Dalam matan Safinatun Najan disebutkan,
(فَصْلٌ) الَّذِيْ يَطْهُرُ مِنَ النَّجَاسَاتِ ثَلَاثَةٌ: الْخَمْرُ إِذَا تَخَلَّلَتْ بِنَفْسِهَا وَ جِلْدُ الْمَيْتَةِ إِذَا دُبِغَ وَ مَا صَارَ حَيَوَانًا
(Pasal) Benda yang menjadi suci (yang sebelumnya) najisd ada 3, yaitu:
1. Khamr jika menjadi cuka secara alami.
2. Kulit bangkai jika disamak.
3. Benda najis yang menjadi hewan.
Penjelasan:
1. Hukum asal khamr adalah Najis.
Khamr di zaman dahulu minuman memabukkan yang terbuat dari perasaan anggur. Namun secara istilah adalah segala benda yang memabukkan baik terbuat dari anggur, nira, baceman, alkohol dll.
Namun dalam bab ini khamr terbuat dari tumbuhan yang bisa berubah menjadi cuka secara alami maka cuka tersebut menjadi suci. Arti suci ini berarti halal dipakai dan halal dikonsumsi. Yang perlu diperhatikan sebelum jadi khamr proses dan bahan harus dari benda/tumbuhan yang sebelumnya suci/halal.
Contoh:
Proses cuka halal: Anggur => khamr => cuka
Proses cuka haram: Anggur + baceman ular => khamr => cuka
2. Kulit bangkai yang disamak menjadi suci.
إِذَا دُبِغَ الإِهَابُ ، فَقَدْ طَهُرَ
“ Apabila kulit bangkai binatang telah disamak maka telah suci” (H.R.Muslim 105)
Bangkai adalah hewan yang tidak disembelih dengan cara yang benar sesuai syariat Islam. Bangkai hukum asalnya najis, namun kulit bangkai menjadi suci ketika sudah disamak.
Teknik menyamak zaman dahulu adalah dengan cara membuang bulu, lemak dan daging yang menempel, kemudian dibungkus/dibaluri dengan daun Al Qarazh.

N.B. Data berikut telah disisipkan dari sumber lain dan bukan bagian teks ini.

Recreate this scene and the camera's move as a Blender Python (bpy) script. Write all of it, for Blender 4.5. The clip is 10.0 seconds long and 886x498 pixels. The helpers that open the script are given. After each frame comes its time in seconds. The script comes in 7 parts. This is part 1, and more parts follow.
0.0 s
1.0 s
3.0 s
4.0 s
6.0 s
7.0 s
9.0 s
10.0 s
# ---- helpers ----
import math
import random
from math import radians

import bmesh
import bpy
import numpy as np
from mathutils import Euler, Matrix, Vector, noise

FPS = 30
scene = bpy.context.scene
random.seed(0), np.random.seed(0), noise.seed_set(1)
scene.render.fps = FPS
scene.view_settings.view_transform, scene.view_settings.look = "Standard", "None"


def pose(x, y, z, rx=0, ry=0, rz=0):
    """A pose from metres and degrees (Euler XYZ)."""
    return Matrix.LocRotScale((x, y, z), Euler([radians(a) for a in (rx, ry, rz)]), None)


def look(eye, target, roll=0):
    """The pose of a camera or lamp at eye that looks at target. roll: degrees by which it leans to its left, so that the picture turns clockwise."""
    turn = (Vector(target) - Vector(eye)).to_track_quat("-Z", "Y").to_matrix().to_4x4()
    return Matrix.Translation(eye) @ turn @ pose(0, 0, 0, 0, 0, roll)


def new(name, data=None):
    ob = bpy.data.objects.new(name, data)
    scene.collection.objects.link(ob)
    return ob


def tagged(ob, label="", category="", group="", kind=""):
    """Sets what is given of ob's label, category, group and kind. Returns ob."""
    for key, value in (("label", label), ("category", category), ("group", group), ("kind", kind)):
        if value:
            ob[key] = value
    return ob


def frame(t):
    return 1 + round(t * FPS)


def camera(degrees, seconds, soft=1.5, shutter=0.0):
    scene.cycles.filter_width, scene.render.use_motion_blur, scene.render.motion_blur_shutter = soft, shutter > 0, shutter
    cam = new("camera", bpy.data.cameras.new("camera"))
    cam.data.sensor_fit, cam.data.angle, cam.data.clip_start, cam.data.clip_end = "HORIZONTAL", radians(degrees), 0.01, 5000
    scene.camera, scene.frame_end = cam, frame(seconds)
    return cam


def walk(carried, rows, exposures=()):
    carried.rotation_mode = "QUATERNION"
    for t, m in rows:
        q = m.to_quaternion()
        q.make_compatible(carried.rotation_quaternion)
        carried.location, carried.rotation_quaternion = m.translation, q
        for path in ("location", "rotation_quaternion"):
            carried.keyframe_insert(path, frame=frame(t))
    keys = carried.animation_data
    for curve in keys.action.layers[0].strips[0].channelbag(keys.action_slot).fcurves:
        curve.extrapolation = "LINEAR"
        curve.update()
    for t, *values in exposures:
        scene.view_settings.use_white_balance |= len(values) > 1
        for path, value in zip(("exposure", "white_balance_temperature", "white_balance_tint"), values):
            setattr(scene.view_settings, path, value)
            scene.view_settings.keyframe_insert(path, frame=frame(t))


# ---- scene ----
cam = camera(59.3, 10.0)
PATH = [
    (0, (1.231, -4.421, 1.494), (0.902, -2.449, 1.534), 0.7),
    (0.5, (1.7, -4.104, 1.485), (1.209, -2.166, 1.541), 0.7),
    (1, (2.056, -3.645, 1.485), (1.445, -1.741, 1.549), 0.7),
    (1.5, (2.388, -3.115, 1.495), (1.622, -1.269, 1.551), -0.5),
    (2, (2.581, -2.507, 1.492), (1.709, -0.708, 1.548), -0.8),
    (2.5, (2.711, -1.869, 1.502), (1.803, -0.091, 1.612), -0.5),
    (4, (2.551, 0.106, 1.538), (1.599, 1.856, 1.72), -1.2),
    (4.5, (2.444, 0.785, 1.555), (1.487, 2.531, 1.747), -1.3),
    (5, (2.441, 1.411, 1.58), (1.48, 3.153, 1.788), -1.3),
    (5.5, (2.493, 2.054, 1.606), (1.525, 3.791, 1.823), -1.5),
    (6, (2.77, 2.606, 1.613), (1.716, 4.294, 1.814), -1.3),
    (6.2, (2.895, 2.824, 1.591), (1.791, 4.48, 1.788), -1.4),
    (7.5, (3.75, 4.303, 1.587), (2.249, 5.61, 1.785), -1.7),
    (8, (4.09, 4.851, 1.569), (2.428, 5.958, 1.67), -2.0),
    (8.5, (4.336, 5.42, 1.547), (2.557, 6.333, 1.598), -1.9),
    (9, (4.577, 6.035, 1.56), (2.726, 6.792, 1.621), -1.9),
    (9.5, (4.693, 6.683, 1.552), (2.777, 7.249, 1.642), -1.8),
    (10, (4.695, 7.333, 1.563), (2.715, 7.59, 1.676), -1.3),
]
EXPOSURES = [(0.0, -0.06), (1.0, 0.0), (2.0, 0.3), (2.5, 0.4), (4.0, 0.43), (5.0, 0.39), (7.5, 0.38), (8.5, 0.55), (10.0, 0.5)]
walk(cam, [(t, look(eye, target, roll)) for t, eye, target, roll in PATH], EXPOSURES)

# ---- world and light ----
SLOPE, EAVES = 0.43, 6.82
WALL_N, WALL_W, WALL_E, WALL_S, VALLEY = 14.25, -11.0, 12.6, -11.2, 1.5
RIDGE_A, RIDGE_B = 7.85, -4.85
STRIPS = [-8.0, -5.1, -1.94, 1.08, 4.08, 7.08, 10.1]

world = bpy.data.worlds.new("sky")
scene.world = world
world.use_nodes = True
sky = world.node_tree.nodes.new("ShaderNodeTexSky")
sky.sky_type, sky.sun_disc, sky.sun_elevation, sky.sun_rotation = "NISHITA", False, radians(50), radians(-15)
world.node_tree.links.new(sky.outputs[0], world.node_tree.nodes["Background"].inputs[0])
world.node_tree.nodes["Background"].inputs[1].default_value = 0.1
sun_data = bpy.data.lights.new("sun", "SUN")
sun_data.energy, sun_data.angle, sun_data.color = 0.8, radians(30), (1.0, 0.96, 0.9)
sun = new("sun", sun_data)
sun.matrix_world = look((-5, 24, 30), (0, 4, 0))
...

مَرَّ عَلَى رَسُولِ اللَّهِ صَلَّى اللَّهُ عَلَيْهِ وَسَلَّمَ رِجَالٌ مِنْ قُرَيْشٍ يَجُرُّونَ شَاةً لَهُمْ مِثْلَ الْحِمَارِ فَقَالَ لَهُمْ رَسُولُ اللَّهِ صَلَّى اللَّهُ عَلَيْهِ وَسَلَّمَ لَوْ أَخَذْتُمْ إِهَابَهَا قَالُوا إِنَّهَا مَيْتَةٌ فَقَالَ رَسُولُ اللَّهِ صَلَّى اللَّهُ عَلَيْهِ وَسَلَّمَ يُطَهِّرُهَا الْمَاءُ وَالْقَرَظُ
Suatu ketika beberapa laki-laki Quraisy melewati Rasulullah shallallahu ‘alaihi wasallam dengan menyeret kambing mereka seperti keledai. Rasulullah shallallahu ‘alaihi wasallam lalu berkata kepada mereka: “Sekiranya kalian ambil kulitnya.” Mereka berkata, “Kambing itu telah mati.” Rasulullah shallallahu ‘alaihi wasallam bersabda: “Air dan Al Qarazh (daun dari jenis pohon yang biasa digunakan untuk menyamak) akan mensucikannya.” (HR. Abu Daud)

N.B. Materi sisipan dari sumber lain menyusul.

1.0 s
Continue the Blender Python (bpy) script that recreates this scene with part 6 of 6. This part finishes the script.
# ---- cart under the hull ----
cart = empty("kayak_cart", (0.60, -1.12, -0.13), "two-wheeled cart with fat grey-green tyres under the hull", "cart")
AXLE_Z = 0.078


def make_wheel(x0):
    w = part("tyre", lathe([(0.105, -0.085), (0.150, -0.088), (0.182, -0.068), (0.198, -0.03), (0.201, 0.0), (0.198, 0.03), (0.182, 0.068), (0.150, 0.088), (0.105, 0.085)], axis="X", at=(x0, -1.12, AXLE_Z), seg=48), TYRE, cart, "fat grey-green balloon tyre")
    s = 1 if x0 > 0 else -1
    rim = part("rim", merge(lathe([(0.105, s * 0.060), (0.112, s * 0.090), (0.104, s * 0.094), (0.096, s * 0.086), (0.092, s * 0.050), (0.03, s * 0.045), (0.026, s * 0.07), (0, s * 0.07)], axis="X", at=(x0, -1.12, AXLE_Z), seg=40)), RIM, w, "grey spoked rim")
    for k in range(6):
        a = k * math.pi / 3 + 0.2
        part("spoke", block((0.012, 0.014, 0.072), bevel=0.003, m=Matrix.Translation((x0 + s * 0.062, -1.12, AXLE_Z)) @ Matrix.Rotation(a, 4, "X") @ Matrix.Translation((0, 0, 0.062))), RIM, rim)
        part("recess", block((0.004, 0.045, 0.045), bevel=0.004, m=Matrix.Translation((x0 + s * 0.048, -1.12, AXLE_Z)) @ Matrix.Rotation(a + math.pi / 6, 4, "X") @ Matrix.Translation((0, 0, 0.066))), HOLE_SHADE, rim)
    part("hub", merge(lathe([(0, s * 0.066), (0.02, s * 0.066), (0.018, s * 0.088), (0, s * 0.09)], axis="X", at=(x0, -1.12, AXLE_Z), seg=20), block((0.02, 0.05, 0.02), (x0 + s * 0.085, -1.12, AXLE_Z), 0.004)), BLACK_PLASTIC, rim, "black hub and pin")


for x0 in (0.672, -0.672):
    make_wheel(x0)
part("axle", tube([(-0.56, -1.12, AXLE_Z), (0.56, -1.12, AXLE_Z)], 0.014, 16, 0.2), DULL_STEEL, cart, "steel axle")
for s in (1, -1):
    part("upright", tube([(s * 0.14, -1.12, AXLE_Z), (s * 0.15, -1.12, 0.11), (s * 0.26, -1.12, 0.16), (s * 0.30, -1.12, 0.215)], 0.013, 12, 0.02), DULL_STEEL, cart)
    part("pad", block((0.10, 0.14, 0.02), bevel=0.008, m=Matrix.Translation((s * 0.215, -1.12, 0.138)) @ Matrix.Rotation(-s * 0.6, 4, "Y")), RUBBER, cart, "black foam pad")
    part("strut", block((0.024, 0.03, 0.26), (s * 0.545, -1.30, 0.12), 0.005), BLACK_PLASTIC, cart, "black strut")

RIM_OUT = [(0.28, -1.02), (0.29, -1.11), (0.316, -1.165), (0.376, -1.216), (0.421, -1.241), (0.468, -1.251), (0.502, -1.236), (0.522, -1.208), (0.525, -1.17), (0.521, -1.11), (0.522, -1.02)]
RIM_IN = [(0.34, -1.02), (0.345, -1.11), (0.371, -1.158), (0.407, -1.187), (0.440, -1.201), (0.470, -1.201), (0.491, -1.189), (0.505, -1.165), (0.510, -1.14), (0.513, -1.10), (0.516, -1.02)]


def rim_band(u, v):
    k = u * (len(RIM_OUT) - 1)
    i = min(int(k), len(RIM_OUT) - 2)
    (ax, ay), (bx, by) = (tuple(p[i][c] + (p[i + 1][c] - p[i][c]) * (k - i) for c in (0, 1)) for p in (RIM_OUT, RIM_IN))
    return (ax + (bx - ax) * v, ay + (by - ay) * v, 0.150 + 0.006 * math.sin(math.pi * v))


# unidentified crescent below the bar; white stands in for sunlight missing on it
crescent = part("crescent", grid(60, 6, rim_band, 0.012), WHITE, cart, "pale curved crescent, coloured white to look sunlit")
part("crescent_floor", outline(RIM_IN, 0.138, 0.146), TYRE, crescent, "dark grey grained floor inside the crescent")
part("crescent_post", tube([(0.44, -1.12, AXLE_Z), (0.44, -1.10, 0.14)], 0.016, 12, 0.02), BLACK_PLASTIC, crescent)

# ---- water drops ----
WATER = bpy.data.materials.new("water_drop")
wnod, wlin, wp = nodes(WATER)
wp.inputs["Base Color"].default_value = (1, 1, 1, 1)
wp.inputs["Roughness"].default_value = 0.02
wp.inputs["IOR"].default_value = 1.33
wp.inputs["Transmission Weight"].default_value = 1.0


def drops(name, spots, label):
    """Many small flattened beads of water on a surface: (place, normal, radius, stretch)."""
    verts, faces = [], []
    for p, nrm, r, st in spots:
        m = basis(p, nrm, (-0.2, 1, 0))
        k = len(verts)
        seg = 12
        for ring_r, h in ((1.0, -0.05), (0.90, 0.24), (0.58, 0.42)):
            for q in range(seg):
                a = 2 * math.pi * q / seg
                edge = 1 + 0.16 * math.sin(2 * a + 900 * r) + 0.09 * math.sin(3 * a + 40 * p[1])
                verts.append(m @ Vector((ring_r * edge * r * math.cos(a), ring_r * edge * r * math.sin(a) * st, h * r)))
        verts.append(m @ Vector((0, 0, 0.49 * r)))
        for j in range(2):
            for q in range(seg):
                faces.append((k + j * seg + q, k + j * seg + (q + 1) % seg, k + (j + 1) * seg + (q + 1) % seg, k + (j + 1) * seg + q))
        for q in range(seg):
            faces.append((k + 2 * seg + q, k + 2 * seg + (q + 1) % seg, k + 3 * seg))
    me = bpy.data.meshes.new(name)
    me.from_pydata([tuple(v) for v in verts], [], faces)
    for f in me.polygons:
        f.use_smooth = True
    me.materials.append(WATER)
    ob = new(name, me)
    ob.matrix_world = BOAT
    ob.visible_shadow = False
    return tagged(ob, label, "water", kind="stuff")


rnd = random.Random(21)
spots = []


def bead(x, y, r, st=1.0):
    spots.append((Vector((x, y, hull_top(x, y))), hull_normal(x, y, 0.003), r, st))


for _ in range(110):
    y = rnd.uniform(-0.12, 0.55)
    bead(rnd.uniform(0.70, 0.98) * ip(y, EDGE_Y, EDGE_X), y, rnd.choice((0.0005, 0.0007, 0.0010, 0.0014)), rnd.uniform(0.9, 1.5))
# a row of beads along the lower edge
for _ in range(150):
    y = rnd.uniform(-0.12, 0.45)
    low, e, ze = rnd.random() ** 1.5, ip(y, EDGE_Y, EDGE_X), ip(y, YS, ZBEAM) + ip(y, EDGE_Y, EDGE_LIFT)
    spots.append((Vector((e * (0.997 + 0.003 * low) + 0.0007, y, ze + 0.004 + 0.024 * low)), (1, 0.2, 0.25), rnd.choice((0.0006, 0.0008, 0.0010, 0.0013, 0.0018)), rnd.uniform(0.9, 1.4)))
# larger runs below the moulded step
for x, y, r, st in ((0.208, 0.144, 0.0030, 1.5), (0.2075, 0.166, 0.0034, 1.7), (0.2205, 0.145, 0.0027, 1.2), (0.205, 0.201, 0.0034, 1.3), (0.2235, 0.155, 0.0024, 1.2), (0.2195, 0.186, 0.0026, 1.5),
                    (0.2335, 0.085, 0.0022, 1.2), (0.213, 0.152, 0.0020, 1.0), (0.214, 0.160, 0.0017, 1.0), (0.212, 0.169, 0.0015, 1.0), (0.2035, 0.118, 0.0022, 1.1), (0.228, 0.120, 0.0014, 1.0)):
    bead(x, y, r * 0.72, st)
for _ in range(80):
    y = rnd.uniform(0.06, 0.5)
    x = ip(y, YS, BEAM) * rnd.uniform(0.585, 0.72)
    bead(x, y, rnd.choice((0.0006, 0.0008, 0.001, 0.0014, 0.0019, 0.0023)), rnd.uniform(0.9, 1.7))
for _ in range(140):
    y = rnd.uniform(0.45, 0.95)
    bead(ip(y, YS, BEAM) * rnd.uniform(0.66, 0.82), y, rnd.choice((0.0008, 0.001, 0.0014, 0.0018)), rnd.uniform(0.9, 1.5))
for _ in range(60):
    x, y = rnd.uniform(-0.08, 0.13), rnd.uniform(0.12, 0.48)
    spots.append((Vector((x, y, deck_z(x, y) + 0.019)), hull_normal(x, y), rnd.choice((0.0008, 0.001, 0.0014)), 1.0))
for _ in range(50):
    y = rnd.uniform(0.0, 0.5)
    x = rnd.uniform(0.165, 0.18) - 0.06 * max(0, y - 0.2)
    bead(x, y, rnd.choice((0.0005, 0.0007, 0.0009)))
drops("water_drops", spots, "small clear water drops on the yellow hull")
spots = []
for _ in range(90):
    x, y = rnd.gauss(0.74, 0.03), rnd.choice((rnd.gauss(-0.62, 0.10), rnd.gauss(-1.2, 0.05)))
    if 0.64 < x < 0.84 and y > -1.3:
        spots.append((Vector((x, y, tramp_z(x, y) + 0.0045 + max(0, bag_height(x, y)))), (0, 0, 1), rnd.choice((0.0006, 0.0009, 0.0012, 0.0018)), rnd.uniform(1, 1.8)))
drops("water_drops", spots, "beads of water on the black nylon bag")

Kulit hewan-hewan yang boleh disamak adalah bangkai dari hewan halal atau haram, selain babi dan anjing. Bahkan terdapat larangan menyembelih hewan halal hanya untuk diambil kulitnya saja tanpa mengambil dagingnya.

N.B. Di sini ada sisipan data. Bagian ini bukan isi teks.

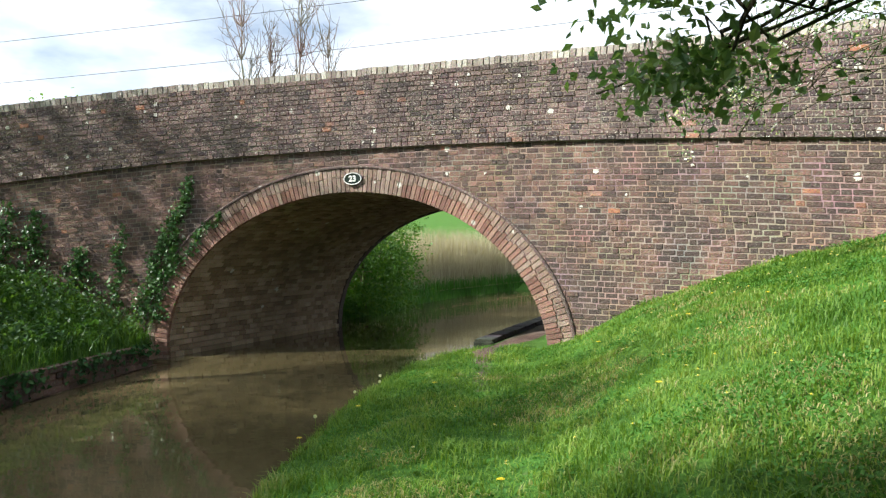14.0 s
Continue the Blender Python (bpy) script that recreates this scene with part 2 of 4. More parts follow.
GROUND = ground_material()


def water_material():
    m, n, l, b = material("canal_water", 0.03, 0.5)
    pos = world_vector(n)
    stretch = n.new("ShaderNodeMapping")
    stretch.inputs["Scale"].default_value = (0.5, 1.0, 1.0)
    l.new(pos, stretch.inputs["Vector"])
    silt = noise_node(n, l, 0.7, 5, stretch.outputs["Vector"])
    c = ramp(n, [(0.3, (0.056, 0.045, 0.021)), (0.7, (0.088, 0.071, 0.034))])
    l.new(silt.outputs["Fac"], c.inputs["Fac"])
    l.new(c.outputs["Color"], b.inputs["Base Color"])
    b.inputs["IOR"].default_value = 1.33
    slow = noise_node(n, l, 1.6, 3, stretch.outputs["Vector"])
    relief(n, l, b, slow.outputs["Fac"], 0.075, 0.05)
    return m


WATER = water_material()

# ---- mesh helpers ----
def mesh_object(name, verts, faces, mat, parent=None, label="", smooth=False):
    """Links arrays of vertices and equal-sized faces as one mesh object."""
    verts = np.asarray(verts, dtype=np.float32).reshape(-1, 3)
    faces = np.asarray(faces, dtype=np.int32)
    k = faces.shape[1]
    me = bpy.data.meshes.new(name)
    me.vertices.add(len(verts))
    me.vertices.foreach_set("co", verts.ravel())
    me.loops.add(faces.size)
    me.loops.foreach_set("vertex_index", faces.ravel())
    me.polygons.add(len(faces))
    me.polygons.foreach_set("loop_start", np.arange(0, faces.size, k, dtype=np.int32))
    me.polygons.foreach_set("loop_total", np.full(len(faces), k, dtype=np.int32))
    me.polygons.foreach_set("use_smooth", np.full(len(faces), smooth))
    me.materials.append(mat)
    me.update(calc_edges=True)
    ob = new(name, me)
    if parent is not None:
        ob.parent = parent
    if label:
        ob["label"] = label
    return ob


def part(name, bm, mat, parent=None, label="", smooth=False):
    me = bpy.data.meshes.new(name)
    bmesh.ops.recalc_face_normals(bm, faces=bm.faces)
    for f in bm.faces:
        f.smooth = smooth
    bm.to_mesh(me)
    bm.free()
    me.materials.append(mat)
    ob = new(name, me)
    if parent is not None:
        ob.parent = parent
    if label:
        ob["label"] = label
    return ob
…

Proses samak kulit menjadi suci ketika hilangnya najis ‘Ainiyah berupa bau bangkai, artinya setelah proses samak bau bangkai sudah hilang.
Kulit samak dari hewan halal dengan menyembelih sesuai syariat maka boleh dikonsumsi jika memungkinkan dikonsumsi. Adapun kulit samak dari bangkai hewan maka haram dikonsumsi setelahnya.
3. Benda najis yang menjadi hewan.
Benda najis yang terurai akan muncul sejenis binatang kecil seperti cacing atau belatung. Para ulama memasukkan jenis binatang ini jenis binatang suci. Namun tidak setiap binatang suci boleh dimakan.
Wallahu a’lam.
Referensi: Kasyifatus-Sajaa Syarhu Safinatun-Naja, Syaikh An-Nawawi Al-Bantani rahimahullah.